4. In describing the increasingly tense partnership between Watson in New York and Willy Heidinger in Germany, Black writes: “each man had to cooperate in an international campaign of corporate schizophrenia designed to achieve maximum deniability for both Dehomag and IBM.” Describe this “schizophrenia.” Which man was more successful at it? The book includes detailed portraits of both Watson and Heidinger, including fragments of correspondence that illuminate their larger-than-life personalities. To what extent is IBM and the Holocaust a story of corrupt individuals, and to what extent is it about the corrupting machinery of capitalism?
5. Black makes it clear that from Hitler’s rise to power in 1933 to Germany’s surrender in 1945, the horrifying situation of Europe’s Jews was writ large in every major newspaper in the Western world. Other recent books on the Holocaust have stressed the same point: that from the New York Times to local papers in small German hamlets, news publications did not veil the increasingly dire climate radiating outward from Germany. Why do you think a common perception that non-Jewish citizens in Europe and the United States were ignorant of Nazi activity lingers?
6. It could be argued that Watson and his company had the power to create and provide jobs to countless Americans who were struggling during the wartime effort. Instead, he continued to build his overseas empire, to disastrous results. What, if any, is a corporation’s patriotic responsibility? Is it different during peacetime than during a war? Do you think the historic events of September 11, 2001, will impact the attitudes of American corporations today?

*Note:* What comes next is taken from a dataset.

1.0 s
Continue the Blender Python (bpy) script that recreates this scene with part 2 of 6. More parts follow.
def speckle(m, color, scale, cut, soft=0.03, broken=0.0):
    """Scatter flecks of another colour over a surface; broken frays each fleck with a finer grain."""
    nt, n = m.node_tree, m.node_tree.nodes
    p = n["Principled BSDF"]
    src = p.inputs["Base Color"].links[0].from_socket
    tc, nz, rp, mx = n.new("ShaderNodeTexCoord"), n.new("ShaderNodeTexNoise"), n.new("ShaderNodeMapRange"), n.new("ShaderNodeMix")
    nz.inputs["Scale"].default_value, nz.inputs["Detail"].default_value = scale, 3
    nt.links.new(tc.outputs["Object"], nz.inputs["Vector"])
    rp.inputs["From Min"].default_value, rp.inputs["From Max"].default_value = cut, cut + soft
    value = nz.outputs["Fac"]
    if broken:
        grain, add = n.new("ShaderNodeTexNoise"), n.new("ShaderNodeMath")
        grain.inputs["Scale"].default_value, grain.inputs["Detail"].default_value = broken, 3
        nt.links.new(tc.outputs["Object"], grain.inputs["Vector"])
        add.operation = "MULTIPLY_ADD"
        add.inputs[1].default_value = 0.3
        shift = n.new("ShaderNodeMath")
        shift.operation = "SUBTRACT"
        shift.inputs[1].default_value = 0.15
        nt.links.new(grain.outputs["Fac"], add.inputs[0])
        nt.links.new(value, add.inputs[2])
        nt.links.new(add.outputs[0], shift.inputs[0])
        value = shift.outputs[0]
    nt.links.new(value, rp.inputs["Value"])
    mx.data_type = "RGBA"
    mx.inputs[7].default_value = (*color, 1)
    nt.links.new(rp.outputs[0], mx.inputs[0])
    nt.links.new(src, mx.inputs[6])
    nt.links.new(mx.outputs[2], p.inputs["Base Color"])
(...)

7. What do you make of Black’s assertion that “to a supranational company, making money is equal parts commercial Darwinism, corporate ecclesiastics, dynastic chauvinism, and solipsistic greed?”

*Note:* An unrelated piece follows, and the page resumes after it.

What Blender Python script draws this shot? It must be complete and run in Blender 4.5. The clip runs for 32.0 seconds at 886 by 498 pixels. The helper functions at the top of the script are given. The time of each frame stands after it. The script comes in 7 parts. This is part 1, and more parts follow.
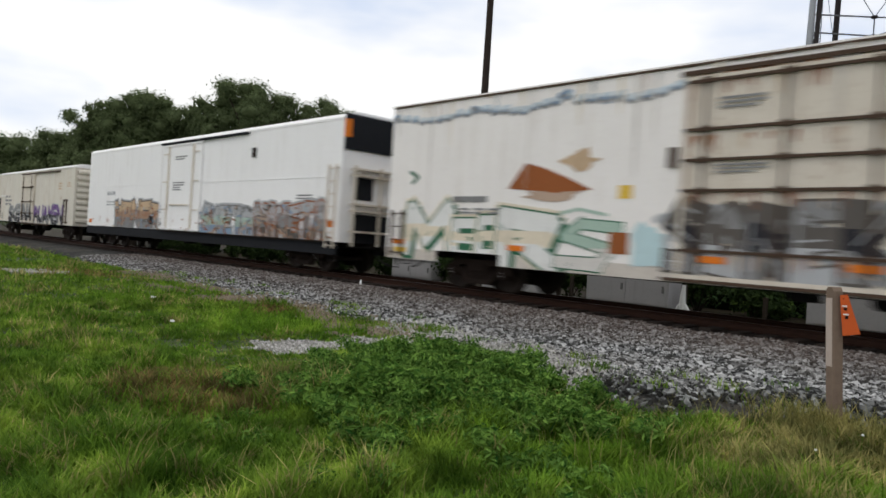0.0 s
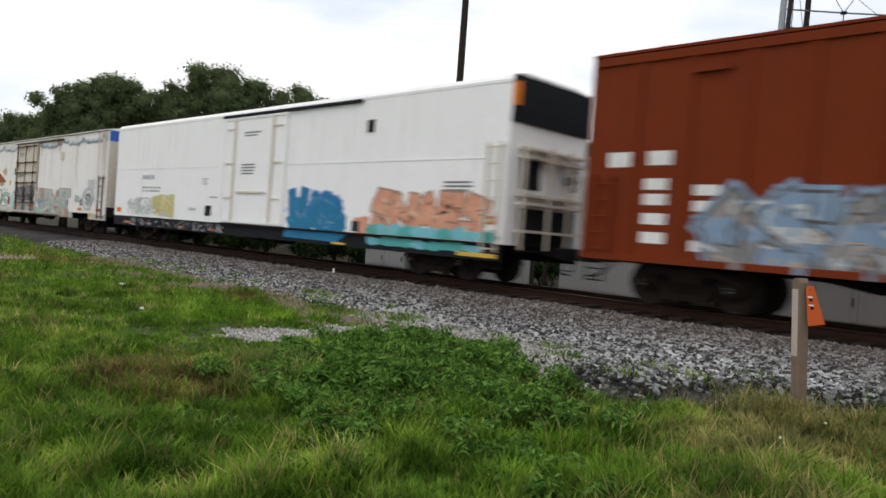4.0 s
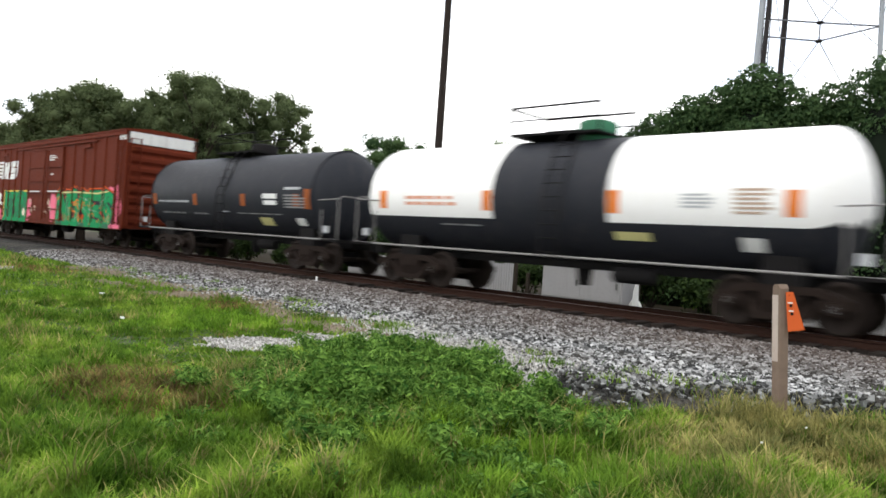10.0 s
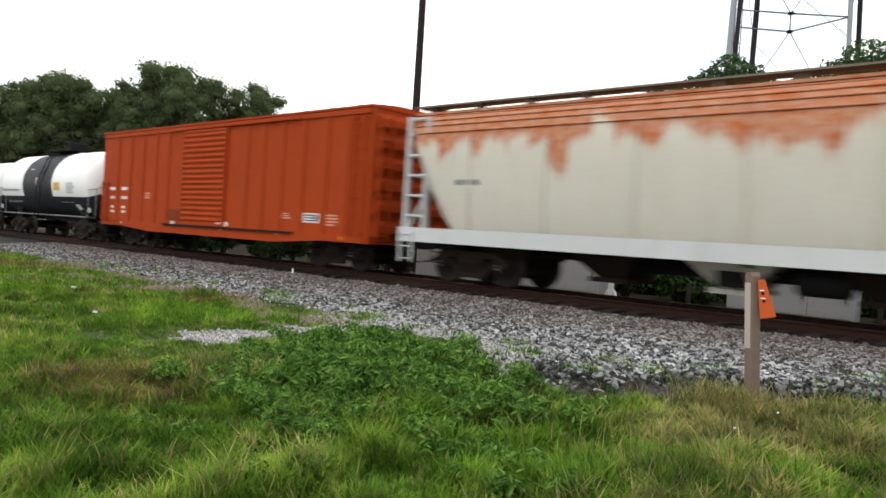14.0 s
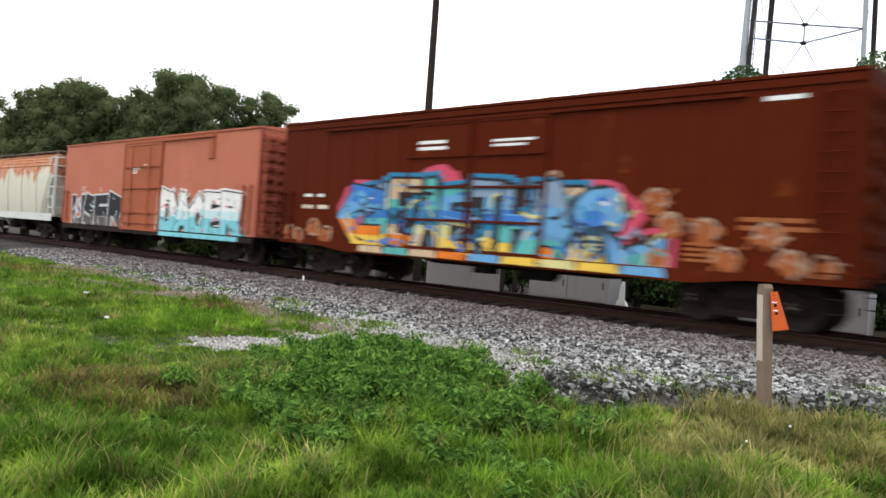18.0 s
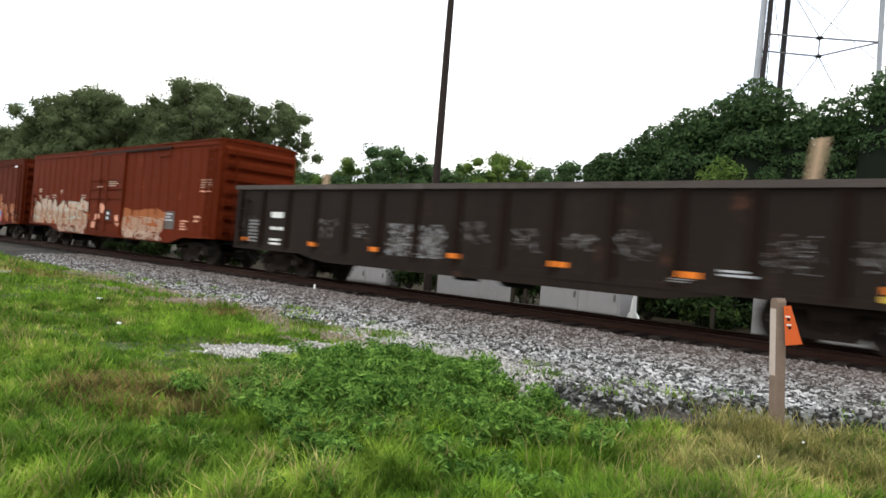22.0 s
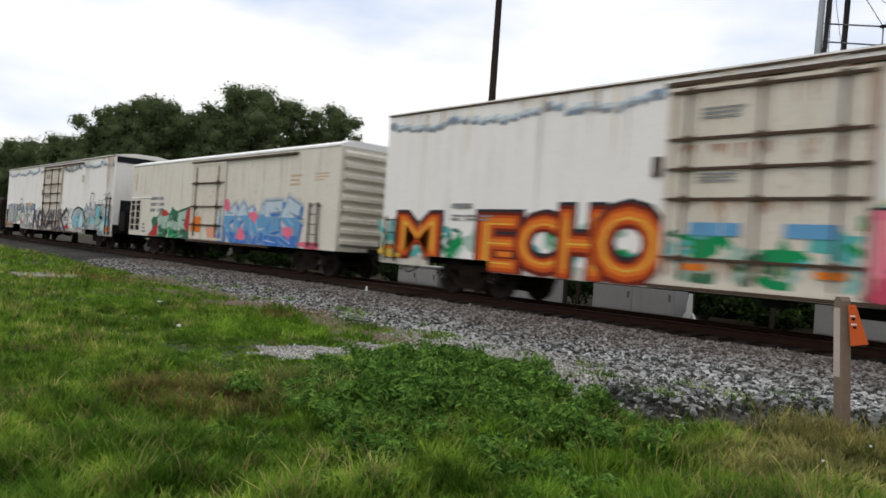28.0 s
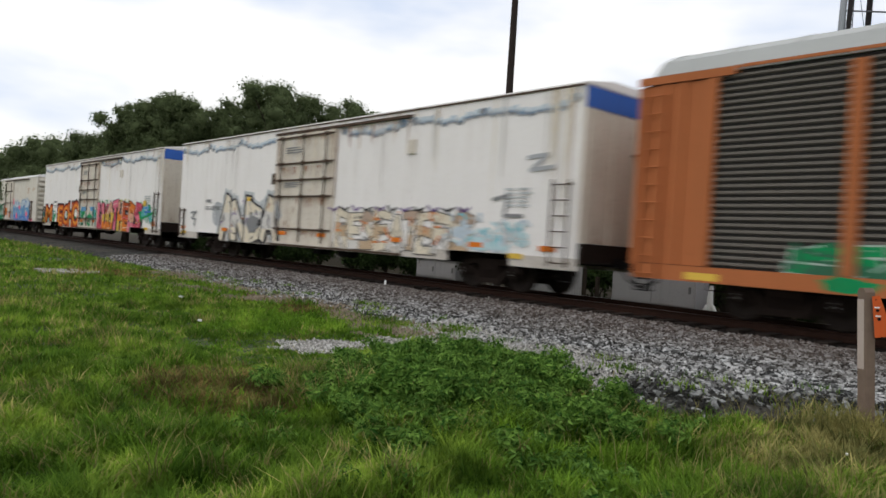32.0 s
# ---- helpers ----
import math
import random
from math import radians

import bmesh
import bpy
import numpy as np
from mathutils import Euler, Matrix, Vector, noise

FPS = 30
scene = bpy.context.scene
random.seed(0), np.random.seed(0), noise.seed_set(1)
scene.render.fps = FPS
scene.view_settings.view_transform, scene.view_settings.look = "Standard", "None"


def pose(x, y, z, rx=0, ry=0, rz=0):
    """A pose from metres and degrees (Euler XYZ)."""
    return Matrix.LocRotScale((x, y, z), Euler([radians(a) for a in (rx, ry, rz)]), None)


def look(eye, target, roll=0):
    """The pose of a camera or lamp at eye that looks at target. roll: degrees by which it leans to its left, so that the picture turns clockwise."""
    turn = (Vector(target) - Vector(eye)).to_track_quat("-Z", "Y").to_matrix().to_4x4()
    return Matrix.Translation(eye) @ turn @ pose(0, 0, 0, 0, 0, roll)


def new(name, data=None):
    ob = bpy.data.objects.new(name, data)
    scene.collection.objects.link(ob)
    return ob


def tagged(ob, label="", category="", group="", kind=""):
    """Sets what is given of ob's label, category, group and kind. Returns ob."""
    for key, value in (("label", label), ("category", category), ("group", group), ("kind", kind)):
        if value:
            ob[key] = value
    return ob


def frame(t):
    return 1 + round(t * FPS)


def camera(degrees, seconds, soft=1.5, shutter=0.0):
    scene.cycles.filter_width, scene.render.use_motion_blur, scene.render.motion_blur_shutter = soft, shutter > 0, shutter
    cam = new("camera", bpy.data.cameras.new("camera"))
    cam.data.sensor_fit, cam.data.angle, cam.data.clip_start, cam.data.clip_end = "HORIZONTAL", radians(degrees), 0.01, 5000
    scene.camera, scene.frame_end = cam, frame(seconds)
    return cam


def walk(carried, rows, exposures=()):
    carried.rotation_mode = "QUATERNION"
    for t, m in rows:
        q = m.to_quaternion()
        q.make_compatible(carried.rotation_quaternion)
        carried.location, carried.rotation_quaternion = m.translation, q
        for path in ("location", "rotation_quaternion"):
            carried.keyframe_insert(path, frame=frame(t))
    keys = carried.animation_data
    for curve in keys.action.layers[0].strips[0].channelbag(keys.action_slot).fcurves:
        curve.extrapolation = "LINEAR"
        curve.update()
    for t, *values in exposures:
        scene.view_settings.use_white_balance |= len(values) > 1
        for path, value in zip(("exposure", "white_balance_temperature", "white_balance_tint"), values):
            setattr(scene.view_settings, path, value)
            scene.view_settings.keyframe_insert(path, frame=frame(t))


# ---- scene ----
FOV = 62.10
EYE = 1.60            # the camera's height over the grass it stands on
TRACK_Y = 14.60       # centre line of the track
RAIL = 0.52           # top of the rails


def aim(yaw, pitch, roll):
    """The hand-held camera: it stands still and turns by some degrees."""
    return pose(0, 0, EYE) @ pose(0, 0, 0, 0, 0, yaw) @ pose(0, 0, 0, 90 + pitch) @ pose(0, 0, 0, 0, 0, roll)


TURNS = [
    (0, 46.92, -0.21, 3.69), (0.5, 46.64, -0.48, 3.81), (1, 46.06, -0.75, 4.09), (1.5, 45.45, -0.90, 4.00), (2, 45.13, -0.91, 4.04),
    (2.5, 45.02, -0.95, 4.02), (3, 44.92, -0.96, 4.10), (3.5, 44.79, -1.00, 4.22), (5.5, 45.01, -0.64, 3.91), (6, 45.02, -0.60, 3.90),
    (6.5, 44.87, -0.51, 4.15), (7, 44.60, -0.40, 4.04), (7.5, 44.36, -0.25, 3.84), (8, 44.08, -0.20, 3.59), (8.5, 43.90, -0.23, 3.93),
    (9, 43.80, -0.24, 3.88), (9.5, 43.66, -0.28, 4.00), (10, 43.56, -0.25, 3.98), (10.5, 43.27, -0.25, 4.26), (11, 42.57, -0.37, 4.14),
    (11.5, 41.90, -0.53, 4.19), (12, 41.66, -0.66, 4.03), (12.5, 41.67, -0.76, 3.71), (13, 41.64, -0.73, 3.60), (13.5, 41.80, -0.76, 3.58),
    (14, 41.70, -0.85, 3.57), (14.5, 41.60, -0.99, 4.00), (16.5, 42.09, -0.47, 4.18), (17, 42.25, -0.36, 4.21), (17.5, 42.40, -0.32, 4.29),
    (18, 42.57, -0.22, 4.09), (18.5, 42.66, -0.15, 4.21), (19, 42.84, 0.06, 4.08), (19.5, 43.10, 0.31, 3.92), (20, 43.41, 0.50, 4.12),
    (20.5, 43.66, 0.59, 4.47), (21, 43.74, 0.65, 4.30), (21.5, 43.70, 0.53, 4.46), (22, 43.50, 0.49, 4.72), (22.5, 43.39, 0.61, 4.36),
    (23, 43.39, 0.71, 3.94), (23.5, 43.34, 0.61, 3.99), (24, 43.40, 0.57, 4.16), (24.5, 43.65, 0.46, 4.41), (25, 43.95, 0.25, 4.79),
    (25.5, 44.26, 0.08, 4.82), (27.5, 46.65, 0.30, 4.34), (28, 47.44, 0.28, 4.10), (28.5, 48.06, 0.19, 4.21), (29, 48.22, 0.03, 4.31),
    (29.5, 48.37, -0.04, 4.17), (30, 48.68, -0.20, 4.14), (30.5, 48.82, -0.49, 4.14), (31, 48.82, -0.59, 4.12), (31.5, 48.75, -0.46, 3.77),
    (32, 48.82, -0.31, 3.69),
]
cam = camera(FOV, 32.0, soft=1.6, shutter=0.75)
walk(cam, [(t, aim(a, b, c)) for t, a, b, c in TURNS],
     exposures=[(0, -0.62), (3.5, -0.58), (5.5, -0.04), (8, 0.42), (9, 0.42), (10, 0.24), (11, 0.08), (12, -0.08), (13, -0.06), (14, -0.04), (17, 0.18), (21, 0.32), (22.3, 0.24), (23, 0.02), (24, -0.32), (25, -0.48), (28, -0.58), (32, -0.60)])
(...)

8. Once the United States had entered the war, why was Watson unfazed by the threat of a hostile German takeover of IBM’s subsidiaries in Germany? Why was Germany’s Alien Property Custodian Law actually financially advantageous for Watson?

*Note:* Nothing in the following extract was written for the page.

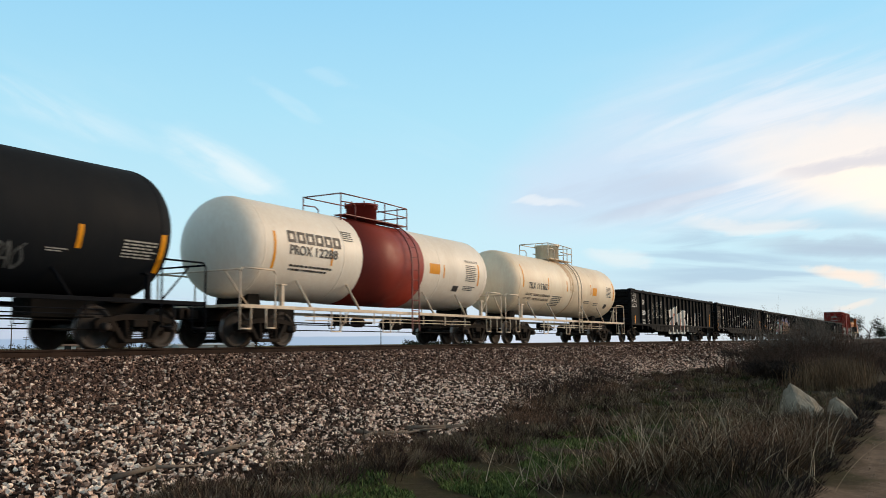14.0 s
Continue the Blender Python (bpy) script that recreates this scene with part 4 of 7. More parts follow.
    sprayed(d, "mural_fill", "graffiti_brown", [[(-2.83, 2.0), (-2.77, 2.15), (-2.47, 2.14), (-2.17, 2.2), (-2.07, 2.1), (-2.5, 2.04)],
        [(-1.47, 1.62), (-1.31, 1.79), (-1.16, 1.61), (-1.3, 1.45)],
        [(-1.93, 2.16), (-1.65, 2.2), (-1.64, 2.0), (-1.78, 1.73), (-1.84, 1.91)],
        [(-0.87, 2.03), (-0.64, 2.08), (-0.59, 1.86), (-0.82, 1.77)],
        [(-0.32, 2.19), (-0.12, 2.26), (0.04, 2.13), (0.01, 1.77), (-0.12, 1.95)],
        [(0.68, 2.06), (1.07, 2.03), (1.03, 1.71), (0.72, 1.75)]], POSTS_A, "brown bubble of the mural", 0.0225, SIDE - 0.005, FACE - 0.005, None, 0.03)
    sprayed(d, "mural_fill", "graffiti_lilac", [[(-1.43, 2.2), (-1.17, 2.25), (-0.98, 1.97), (-1.28, 2.06)],
        [(-0.71, 2.13), (-0.44, 2.18), (-0.48, 2.04), (-0.67, 1.99)],
        [(0.36, 2.21), (0.55, 2.23), (0.59, 2.06), (0.38, 2.07)],
        [(1.76, 1.87), (2.09, 1.89), (2.09, 1.47), (1.9, 1.64)],
        [(-3.42, 1.72), (-3.23, 1.76), (-3.2, 1.52), (-3.38, 1.48)],
        [(2.46, 2.28), (2.58, 2.48), (2.78, 2.48), (2.83, 2.31), (3.14, 2.21), (3.08, 1.99), (2.46, 2.07)],
        [(3.38, 2.07), (3.5, 2.36), (3.66, 2.38), (3.72, 2.19), (4.21, 2.12), (4.15, 1.83), (3.4, 1.75)],
        [(4.52, 2.01), (4.55, 2.38), (5.08, 2.45), (5.31, 2.19), (5.31, 1.99)],
        [(5.47, 1.8), (5.5, 2.24), (6.18, 2.15), (6.24, 1.94)],
        [(6.56, 1.92), (7.23, 1.96), (7.56, 1.36), (7.61, 0.72), (7.34, 0.7), (7.15, 1.63), (6.56, 1.64)]], POSTS_A, "lilac bubble of the mural", 0.0270, SIDE - 0.005, FACE - 0.005, None, 0.03)
    for k in range(5):
        px = 2.55 + 1.02 * k
        bm = bmesh.new()
        strokes(bm, [[(px, 1.75), (px + 0.3, 1.9), (px + 0.5, 1.6), (px + 0.15, 1.45), (px + 0.5, 1.1), (px + 0.05, 0.95)], [(px + 0.55, 1.0), (px + 0.3, 0.8)]], 0.045, POSTS_A, SIDE - 0.005, FACE - 0.005, 0.03)
        part("mural_outline", bm, M["graffiti_brown"], d, "thin brown mural outline")
    for pts in ([(-2.75, 1.6), (-2.4, 1.3), (-1.95, 1.3)], [(-1.55, 1.35), (-1.2, 1.15), (-1.05, 0.8)], [(-0.75, 1.6), (-0.5, 1.55)], [(0.3, 1.35), (0.6, 1.3), (0.75, 0.9)], [(-0.6, 1.4), (-0.45, 0.9), (-0.2, 0.65)]):
        bm = bmesh.new()
        strokes(bm, [pts], 0.09, POSTS_A, SIDE - 0.005, FACE - 0.005, 0.03)
        part("mural_gleam", bm, M["white_paint"], d, "white gleam line of the mural")
    corner_tabs(d, 10.2, 2.70)
    white_tabs(d, [-8.3, -7.35, -4.7, -4.2, -1.2, -0.7, 2.2, 5.2])
    return d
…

9. To what extent is IBM and the Holocaust a cautionary tale about unchecked technology wed to greed? Black writes: “Unless we understand how the Nazis acquired the names, more lists will be compiled against more people.” Do you think the dissemination of knowledge about history is an effective deterrent of future human rights disasters?
10. By 1940, IBM subsidiaries in Europe had gained insider access to sensitive German military information which enabled IBM’s engineers to design punch card applications tailored for war use. That year, J. W. Schotte, IBM’s general manager for Europe, dispatched a report to senior IBM executives in New York in which he drew “a fine theoretical distinction,” as Black describes it, “between IBM possessing specific knowledge of the facts about a military operation, such as the number of people to be counted or a list of German bombing raids, and the actions themselves.” Discuss this theoretical distinction. Can you think of any current or recent world events in which a similar distinction has been drawn by either world leaders or the media?
11. How did the business principles Watson formed during his National Cash Register days inform his response to the Dehomag revolt of 1940? What aspects of the Hollerith technology did he control even after the machines themselves were out of his grasp and the entire Dehomag board of directors had been replaced against his wishes? How was the revolt resolved?
12. Why did Holland and France each provide a unique problem for the Third Reich? How did the response of their citizenry to the Nazi takeover differ from that in other European countries? What do the final Jewish death tolls in these two nations reveal about IBM’s role in the roundup?
13. In what ways did IBM have help in reclaiming its property in Europe after the war? To what do you attribute the loyalty and zeal of latecomers Fellinger, Garbrecht, and Kuczek in facilitating IBM’s smooth operation and ongoing productivity, at times even against the wishes of the Reich? Why did Watson welcome the help of these foreign custodians, while finding the similar zeal of IBM soldier Lt. Col. Lawrence G. Flick, an American, a case of “interference?”
14. What was the Roosevelt administration’s General Ruling 11, and why did it slow down IBM? Why did it fail to grind IBM to a halt altogether?
15. What role did IBM play in American war reparations, corporate trials, and military analysis after 1946? What did the United States’ War Department conclude about Hollerith machinery at the end of the war?
16. Should IBM be held accountable today for its vital role in the Holocaust? How should it be penalized? What would it take to investigate what reperations would be appropriate?